In the end, Sando’s wife Eva, a grumpy, unpredictable presence hardly taken seriously by the boys, intrudes. In one of Winton’s subtlest touches, the beachfront, Castanedareading, drop-out lifestyle Sando and Eva lead turns out to be funded by Eva’s trustfund. As so often in Winton, the narrative turns out to be about unexpressed and insurmountable facts of social class — the two of them end up as pseudo-hippy CEOs of a snowboarding empire. But by then, Eva and Pikelet have a sordid and concealed sexual history, and the habits of breath-holding, which recur so meaningfully in the rest of the narrative, have taken on a sinister meaning.

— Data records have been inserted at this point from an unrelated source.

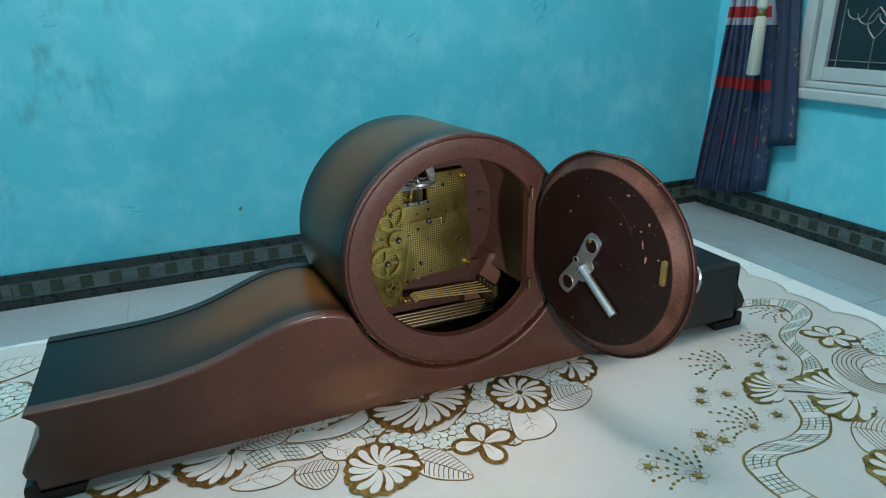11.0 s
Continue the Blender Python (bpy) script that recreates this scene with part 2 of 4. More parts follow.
WIRE = mixed("bright_brass_wire", (0.62, 0.46, 0.17), (0.74, 0.57, 0.25), 30, 90, 0.36, 0.6, 0.0, spread=0.05)
ROD = mixed("bronze_rod", (0.50, 0.36, 0.20), (0.62, 0.47, 0.28), 30, 90, 0.30, 0.95, 0.0, spread=0.05)
GEAR = mixed("brass_wheel", (0.38, 0.28, 0.070), (0.52, 0.40, 0.125), 120, 700, 0.30, 0.9, 0.08, 0.0002)
TORN = mixed("torn_dark_wood", (0.10, 0.05, 0.038), (0.24, 0.13, 0.10), 160, 900, 0.7)
SATIN = mixed("satin_steel", (0.50, 0.51, 0.52), (0.62, 0.63, 0.64), 25, 80, 0.34, 0.92, 0.0, spread=0.05)
STEEL = mixed("bright_steel", (0.52, 0.53, 0.54), (0.66, 0.67, 0.68), 90, 700, 0.27, 0.95, 0.08, 0.0002)
BLUED = mixed("dark_steel", (0.04, 0.04, 0.045), (0.08, 0.08, 0.09), 90, 700, 0.30, 0.9, 0.05, 0.0002)
NICKEL = mixed("nickel_plate", (0.45, 0.46, 0.45), (0.56, 0.57, 0.56), 80, 900, 0.33, 0.9, 0.1, 0.0002)
HAMMER = mixed("hammer_brass", (0.10, 0.08, 0.03), (0.17, 0.13, 0.05), 90, 500, 0.4, 0.8, 0.1, 0.0002)
CLOTH = cloth_fabric()
GOLD = gold_print("gold_print", (0.115, 0.056, 0.014), (0.58, 0.36, 0.11), 0.28, 0.85)
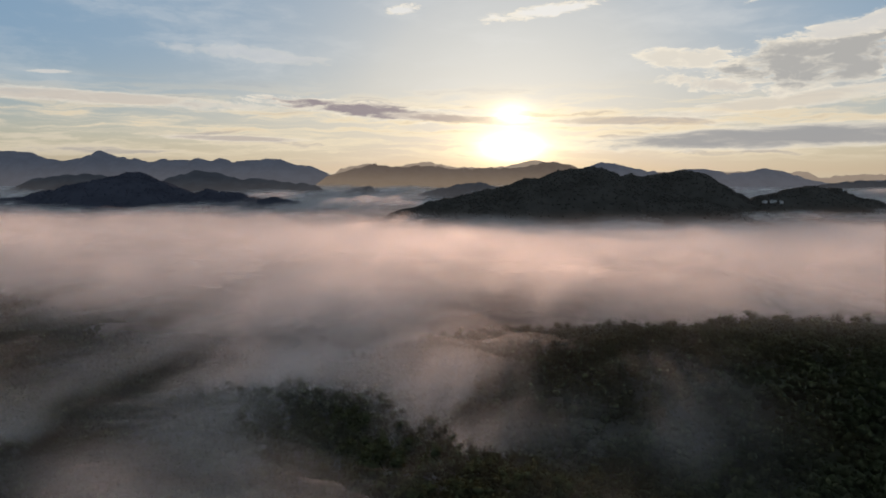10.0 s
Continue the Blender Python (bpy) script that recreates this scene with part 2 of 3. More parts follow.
def fog_material():
    m, n = material("fog")
    pos = n.add("ShaderNodeNewGeometry").outputs["Position"]
    attr = n.add("ShaderNodeAttribute", attribute_name="fog_cover").outputs["Fac"]
    warp = n.vec("MULTIPLY", n.vec("SUBTRACT", n.noise(pos, 0.008, 2, 0.5, "Color"), (0.5, 0.5, 0.5)), (90, 60, 10))
    drift = n.vec("ADD", pos, warp)
    along = n.add("ShaderNodeCombineXYZ")
    n.put(along.inputs[0], n.vec("DOT_PRODUCT", drift, (0.22, 0.36, 0.0), out="Value"))
    n.put(along.inputs[1], n.vec("DOT_PRODUCT", drift, (-1.05, 0.62, 0.0), out="Value"))
    n.put(along.inputs[2], n.vec("DOT_PRODUCT", drift, (0.0, 0.0, 1.4), out="Value"))
    p = along.outputs[0]
    wisps = n.noise(p, 0.011, 6, 0.55)
    # where the fog is thin it breaks into wisps, where it is dense it closes
    shut = n.add("ShaderNodeAttribute", attribute_name="fog_closed").outputs["Fac"]
    broken = n.smooth(wisps, 0.41, 0.65)
    thin = n.math("ADD", n.math("MULTIPLY", broken, 1.0), 0.05)
    full = n.math("ADD", n.math("MULTIPLY", n.smooth(wisps, 0.3, 0.65), 0.7), 0.5)
    share = n.math("ADD", n.math("MULTIPLY", thin, n.math("SUBTRACT", 1.0, shut)), n.math("MULTIPLY", full, shut))
    amount = n.math("MULTIPLY", attr, share, clamp=True)
    # droplets have no facing: the layer takes light from the side as well as from above
    tilt = n.vec("MULTIPLY", n.vec("SUBTRACT", n.noise(pos, 0.02, 3, 0.5, "Color"), (0.5, 0.5, 0.5)), (0.6, 0.5, 0.6))
    facing = n.vec("NORMALIZE", n.vec("ADD", tilt, (0.0, -1.0, 0.15)))
    front = n.add("ShaderNodeBsdfDiffuse")
    front.inputs["Color"].default_value = (0.96, 0.95, 0.95, 1)
    back = n.add("ShaderNodeBsdfTranslucent")
    back.inputs["Color"].default_value = (0.96, 0.95, 0.95, 1)
    n.put(front.inputs["Normal"], facing)
    n.put(back.inputs["Normal"], facing)
    above = n.add("ShaderNodeBsdfDiffuse")
    above.inputs["Color"].default_value = (0.96, 0.95, 0.95, 1)
    n.put(above.inputs["Normal"], n.vec("NORMALIZE", n.vec("ADD", tilt, (0.0, 0.25, 1.0))))
    sides = n.add("ShaderNodeMixShader")
    sides.inputs[0].default_value = 0.9
    n.put(sides.inputs[1], front.outputs[0])
    n.put(sides.inputs[2], back.outputs[0])
    drops = n.add("ShaderNodeMixShader")
    drops.inputs[0].default_value = 0.20
    n.put(drops.inputs[1], sides.outputs[0])
    n.put(drops.inputs[2], above.outputs[0])
    # droplets throw most of the light onwards: brightest towards the sun
    onward = n.add("ShaderNodeBsdfGlossy")
    onward.inputs["Color"].default_value = (0.92, 0.90, 0.88, 1)
    onward.inputs["Roughness"].default_value = 0.76
    n.put(onward.inputs["Normal"], n.vec("NORMALIZE", n.vec("ADD", n.scaled(tilt, 0.3, 0.3, 0.1), (0.0, 0.0, 1.0))))
    plain = drops
    drops = n.add("ShaderNodeMixShader")
    drops.inputs[0].default_value = 0.30
    n.put(drops.inputs[1], plain.outputs[0])
    n.put(drops.inputs[2], onward.outputs[0])
    ahead = n.add("ShaderNodeBsdfRefraction")
    ahead.inputs["Color"].default_value = (0.96, 0.95, 0.95, 1)
    ahead.inputs["Roughness"].default_value = 0.88
    ahead.inputs["IOR"].default_value = 1.5
    n.put(ahead.inputs["Normal"], facing)
    mixed = drops
    drops = n.add("ShaderNodeMixShader")
    drops.inputs[0].default_value = 0.085
    n.put(drops.inputs[1], mixed.outputs[0])
    n.put(drops.inputs[2], ahead.outputs[0])
    clear = n.add("ShaderNodeBsdfTransparent")
    both = n.add("ShaderNodeMixShader")
    n.put(both.inputs[0], amount)
    n.put(both.inputs[1], clear.outputs[0])
    n.put(both.inputs[2], drops.outputs[0])
    finish(n, both.outputs[0])
    return m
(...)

It is beautifully and lucidly done. If the patterning of symbols and recurrent action ever threaten to become too neat, Winton’s gusto in rendering Australian speech — ‘No point bobbin around out here like a bloody teabag’ — quickly gives it the energy and excitement of observed life. Perhaps only at the end, when the action completes itself before an over-extended coda, does Winton’s formal skill fail him. But on the whole, in this story of surfing, he does what a great writer can do; to make us see, while sitting in our armchairs, exactly what it would be like to stand on a bit of hardboard while a 30-foot wave defeats our attempts to float on it. I don’t suppose I will ever do anything of the sort, but now I don’t have to in order to understand how it feels.